E’ estremamente sgradevole dire “io l’avevo detto” come pure è inelegante citare se stessi, soprattutto se a queste citazioni corrisponde un fallimento annunciato.
Devo purtroppo farlo, con una certa amarezza, e con me lo dovrebbero fare gli Ordini professionali che già per tempo, avendo studiato nel dettaglio le questioni del Piano Casa avevano, avevamo individuate le potenzialità e le criticità di questo strumento.

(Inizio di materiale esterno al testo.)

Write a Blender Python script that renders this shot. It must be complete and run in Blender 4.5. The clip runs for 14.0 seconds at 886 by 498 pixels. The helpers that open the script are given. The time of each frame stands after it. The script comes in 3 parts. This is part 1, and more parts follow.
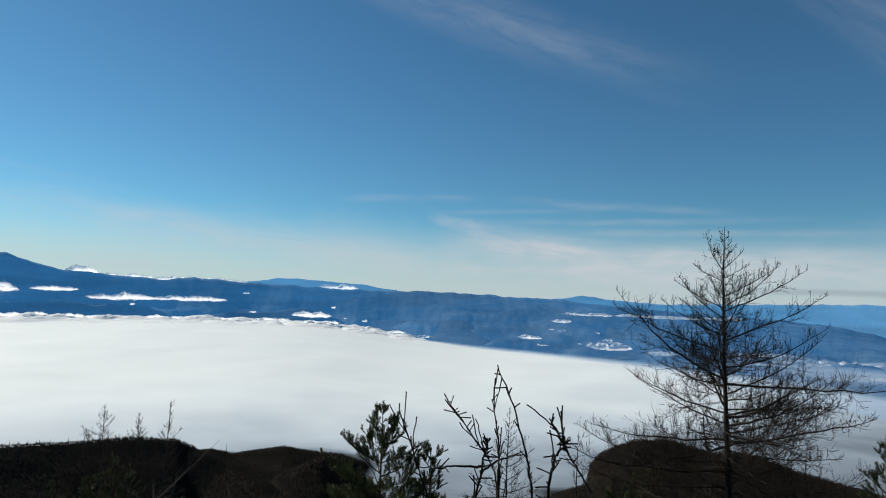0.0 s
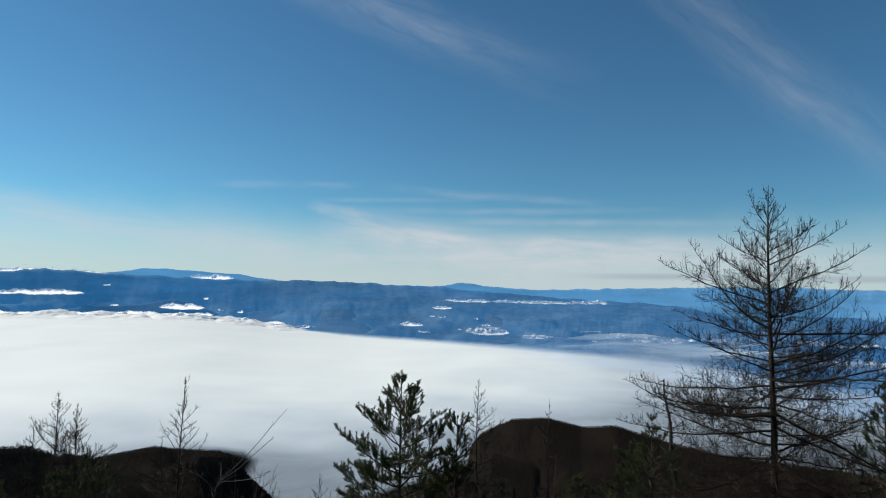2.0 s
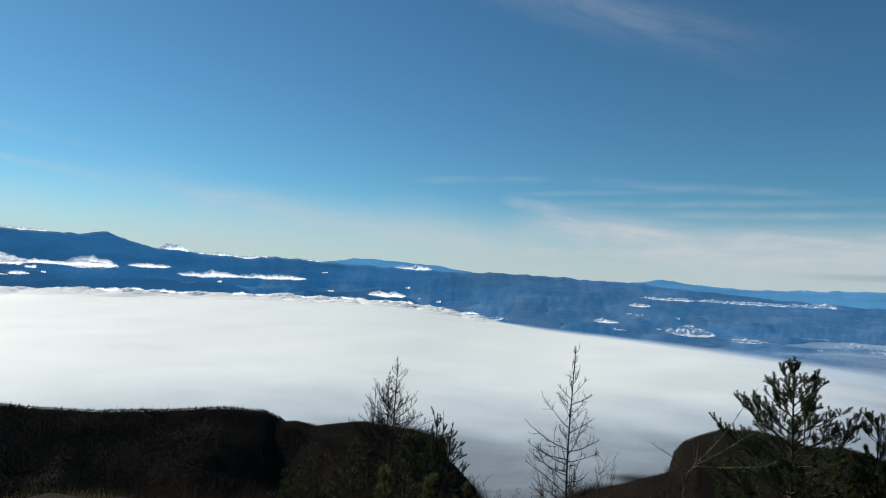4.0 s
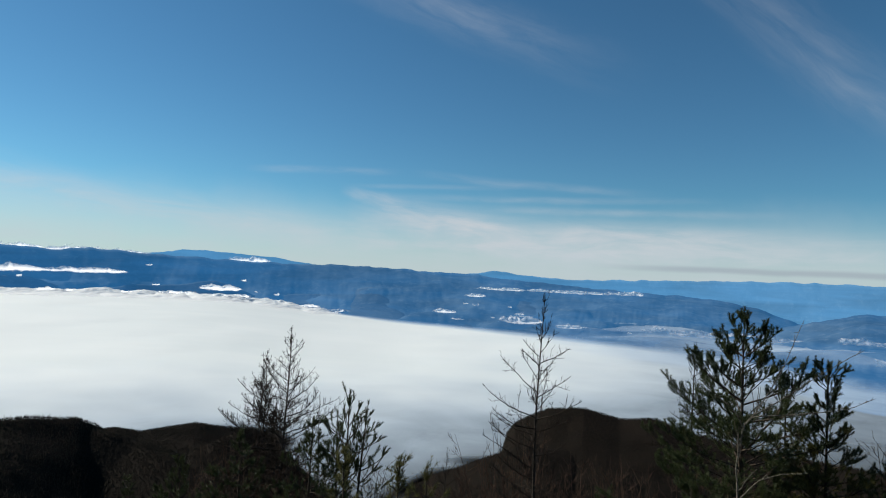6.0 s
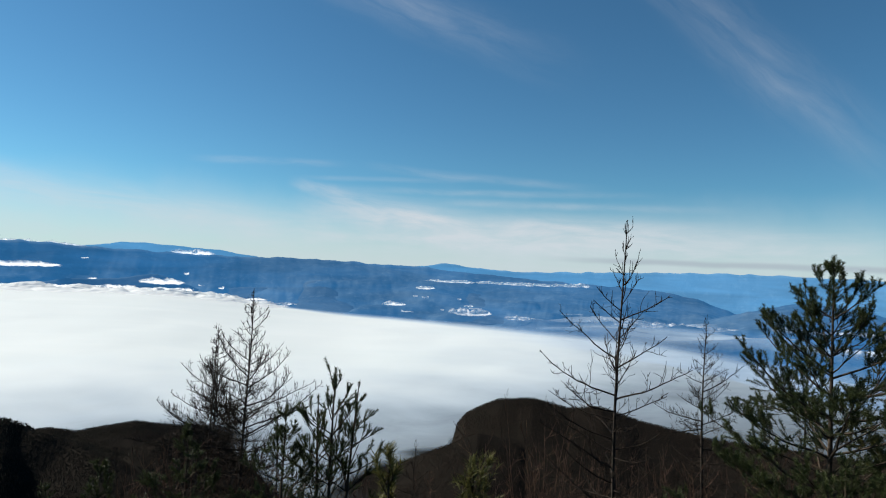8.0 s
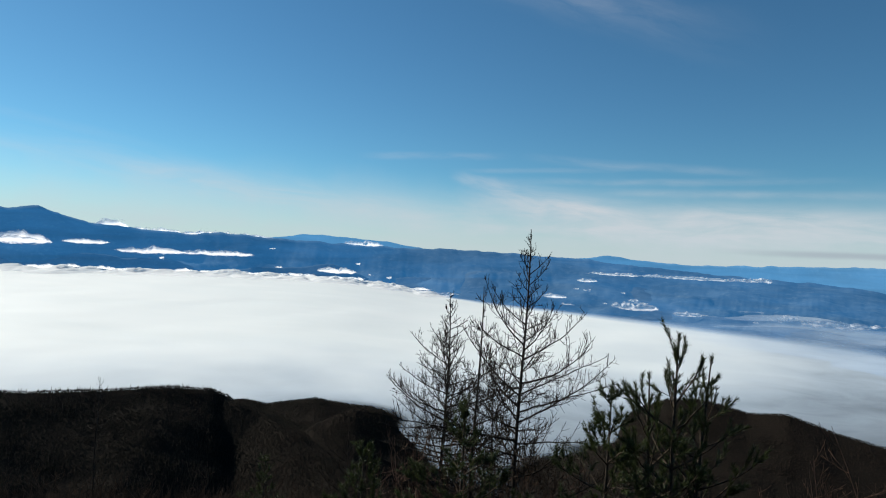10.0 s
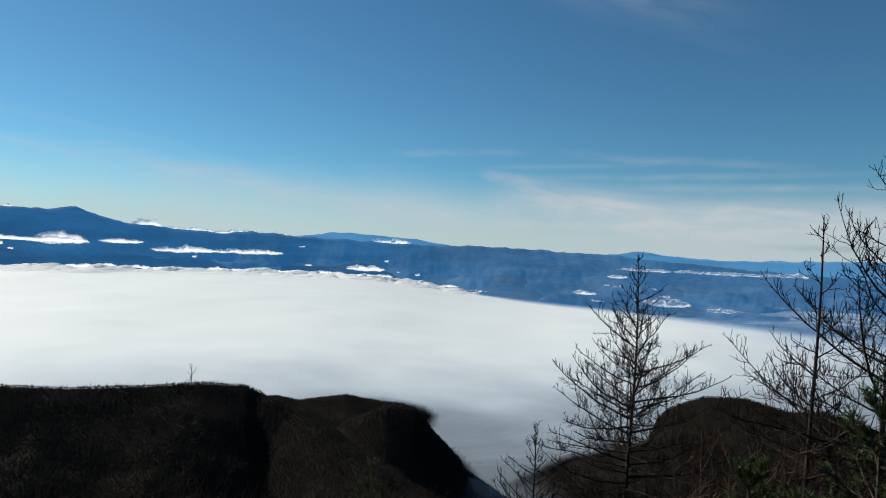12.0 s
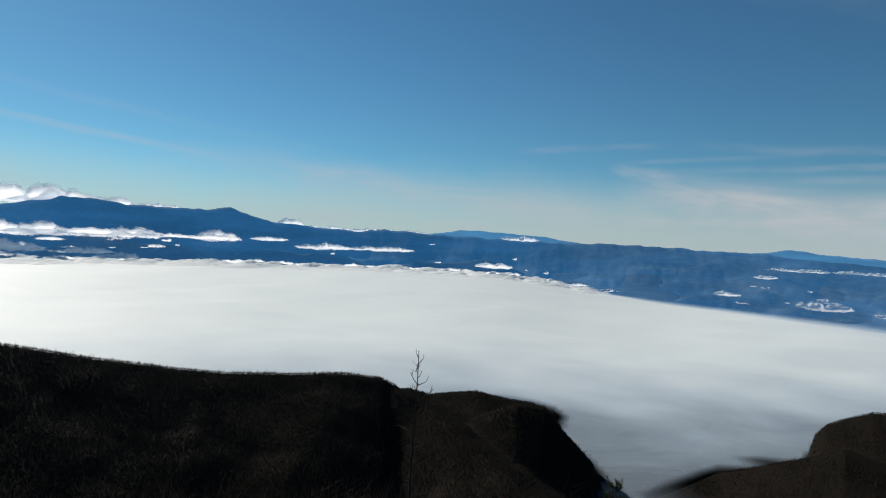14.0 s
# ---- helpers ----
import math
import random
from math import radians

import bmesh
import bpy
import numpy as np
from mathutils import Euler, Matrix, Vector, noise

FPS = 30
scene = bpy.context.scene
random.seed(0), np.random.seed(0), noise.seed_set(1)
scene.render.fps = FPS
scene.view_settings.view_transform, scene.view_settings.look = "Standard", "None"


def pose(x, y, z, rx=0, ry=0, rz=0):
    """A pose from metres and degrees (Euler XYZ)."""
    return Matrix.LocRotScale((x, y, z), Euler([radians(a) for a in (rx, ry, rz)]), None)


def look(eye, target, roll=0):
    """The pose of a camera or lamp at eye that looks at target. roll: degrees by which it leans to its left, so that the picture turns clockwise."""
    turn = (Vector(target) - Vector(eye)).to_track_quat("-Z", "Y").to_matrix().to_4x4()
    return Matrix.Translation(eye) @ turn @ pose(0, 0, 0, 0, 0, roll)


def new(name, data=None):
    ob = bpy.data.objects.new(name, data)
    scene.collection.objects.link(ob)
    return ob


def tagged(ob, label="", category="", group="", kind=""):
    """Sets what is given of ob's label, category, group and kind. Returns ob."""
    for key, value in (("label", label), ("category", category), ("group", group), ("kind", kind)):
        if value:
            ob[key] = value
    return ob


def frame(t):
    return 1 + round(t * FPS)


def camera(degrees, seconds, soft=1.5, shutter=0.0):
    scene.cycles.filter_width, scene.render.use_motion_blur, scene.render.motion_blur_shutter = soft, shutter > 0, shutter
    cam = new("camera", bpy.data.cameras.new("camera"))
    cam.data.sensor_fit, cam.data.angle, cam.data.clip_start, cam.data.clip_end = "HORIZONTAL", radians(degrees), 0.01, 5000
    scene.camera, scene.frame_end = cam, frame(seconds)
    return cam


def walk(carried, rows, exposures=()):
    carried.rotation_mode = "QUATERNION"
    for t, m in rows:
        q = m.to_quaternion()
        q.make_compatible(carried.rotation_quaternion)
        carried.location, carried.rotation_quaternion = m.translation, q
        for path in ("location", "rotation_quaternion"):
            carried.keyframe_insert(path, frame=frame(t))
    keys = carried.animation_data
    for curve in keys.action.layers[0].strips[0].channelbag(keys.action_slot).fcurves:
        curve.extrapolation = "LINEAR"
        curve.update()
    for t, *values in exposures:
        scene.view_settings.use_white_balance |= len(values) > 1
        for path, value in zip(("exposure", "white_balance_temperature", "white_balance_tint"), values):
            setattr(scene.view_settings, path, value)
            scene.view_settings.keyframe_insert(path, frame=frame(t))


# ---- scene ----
# ---- camera and its way ----
# the clip's camera opens and closes a little on the way
EXPOSURES = [(0.0, 0.26), (1.0, 0.24), (1.5, 0.27), (2.0, 0.35), (2.5, 0.37), (3.0, 0.3), (5.5, 0.25), (6.5, 0.4), (7.5, 0.5), (9.0, 0.41), (11.5, 0.3), (14.0, 0.02)]
cam = camera(70.62, 14.0, 1.1)
PATH = [
    (0, pose(-0.000, 0.000, 2.000, 94.000, -2.184, -0.000)),
    (0.5, pose(-1.483, 0.079, 1.770, 93.737, -2.055, 0.421)),
    (1, pose(-2.847, 0.237, 1.606, 93.490, -2.292, 1.018)),
    (1.5, pose(-3.952, 0.665, 1.333, 93.741, -1.806, -9.307)),
    (2, pose(-5.102, 1.336, 0.953, 93.258, -1.384, -10.878)),
    (2.5, pose(-6.383, 2.043, 0.682, 92.971, -1.926, -4.821)),
    (3, pose(-7.924, 2.696, 0.378, 92.396, -2.720, 3.485)),
    (3.2, pose(-8.532, 2.955, 0.299, 92.140, -2.937, 7.143)),
    (5.3, pose(-13.044, 5.888, -1.129, 92.072, -2.952, -2.814)),
    (5.5, pose(-13.149, 6.348, -1.267, 92.180, -2.848, -6.426)),
    (6, pose(-13.374, 7.545, -1.627, 92.017, -2.735, -7.911)),
    (6.5, pose(-13.452, 8.770, -1.914, 92.357, -2.603, -17.701)),
    (7, pose(-13.566, 9.924, -2.322, 92.329, -2.494, -20.989)),
    (7.5, pose(-13.848, 11.053, -2.600, 91.900, -2.747, -15.162)),
    (8, pose(-14.179, 12.156, -2.889, 91.561, -2.601, -12.550)),
    (8.5, pose(-14.677, 13.257, -3.309, 91.115, -2.363, -7.264)),
    (9, pose(-15.241, 14.459, -3.697, 90.767, -2.392, -4.814)),
    (9.2, pose(-15.493, 14.944, -3.788, 90.483, -3.186, -1.575)),
    (11.3, pose(-19.218, 19.488, -5.069, 89.927, -2.710, 3.229)),
    (11.5, pose(-19.621, 19.884, -5.203, 89.859, -2.596, 3.334)),
    (12, pose(-20.621, 20.866, -5.528, 89.755, -2.503, 4.518)),
    (12.5, pose(-21.650, 21.754, -5.828, 89.596, -2.710, 7.841)),
    (13, pose(-22.565, 22.534, -5.972, 89.375, -2.664, 12.049)),
    (13.5, pose(-23.495, 23.410, -6.255, 89.059, -2.556, 17.465)),
    (14, pose(-24.351, 24.367, -6.548, 89.056, -2.528, 16.186)),
]
walk(cam, PATH, EXPOSURES)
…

Basterebbe, a questo punto, ripubblicare l’articolo che scrissi su queste pagine nel Marzo dello scorso anno e rileggere la corposa documentazione che gli Ordini, assolvendo in pieno al loro ruolo di coscienza tecnica e critica dello Stato e delle Amministrazioni, avevano elaborato suggerendo in anticipo le opportune modalità operative e le integrazioni da apportare al testo base per rendere lo strumento funzionante. Appunto l’avevamo detto. E anche dettagliatamente scritto.
Invece, una politica autoreferenziale con il naso all’insù, dimostratasi tronfia e incompetente, ha ritenuto non ascoltare temi, ragionamenti, avvertimenti di comune senso logico, oltre che di evidenza tecnica, che ha portato a quello che, ora con dati di fatto, possiamo definire purtroppo un fallimento in piena regola. Certo, complice anche una crisi che è economica ma anche e sopratutto di fiducia e di sistema.
Leggiamo sul quotidiano di sabato scorso che le istanze relative al Piano Casa si contano, oggi a quasi sei mesi dalla sua entrata in vigore nella città di Catania, nel numero stratosferico di dodici.
E non và meglio da altre parti tranne che in quelle città, in quelle regioni, poche in verità, che invece hanno raccolto la sfida anche facendo autocritica negli atti concreti.
Dodici istanze a fronte di una crisi che stà falcidiando i posti di lavoro nel mondo dell’edilizia, che stà comportando la chiusura di molte Imprese e studi, che ha pesanti riflessi sull’enorme indotto che gravita attorno a questo mercato.
E dire che le condizioni per la creazione di un volano economico di un qualche rilievo c’erano tutte, e avrebbero consentito, se le indicazioni degli Ordini fossero state accolte, anche un certo processo di rinnovamento delle, della città, stimolando interventi e innovazione.
Si è privilegiata invece la demagogia un tanto al chilo, la tutela ossessiva anche di ciò che invece andava migliorato, meglio sostituito. E nessuno pensava di manomettere i tessuti storici o le emergenze architettoniche: al contrario si voleva consentire un processo di riqualificazione dei tessuti più deboli, periferie, agglomerati abusivi, centri degradati, incentivando i processi di sostituzione edilizia e riqualificazione urbana con positivi riflessi sulla sicurezza fisica e sostenibilità.
Con lo stesso spirito e con le stesse metodologie usate quando, sempre gli Ordini professionali e l’Ance, avevano stimolato l’Amministrazione a procedere al rinnovo del regolamento Edilizio della Città e delle sue Norme d’attuazione vecchie di molti decenni e superate da numerose norme ed interpretazioni.
E invece, registriamo ancora un’occasione persa con il Piano Casa, non si sa più nulla del lavoro svolto per aiutare l’Amministrazione a rinnovare il suo apparato normativo edilizio mentre il Piano regolatore naviga (?) nella nebbia assoluta.
Però ci lamentiamo, si lamentano della riduzione futuribile dei trasferimenti dovuta al federalismo e nel frattempo si sprecano le risorse che abbiamo, economiche e di intelligenze.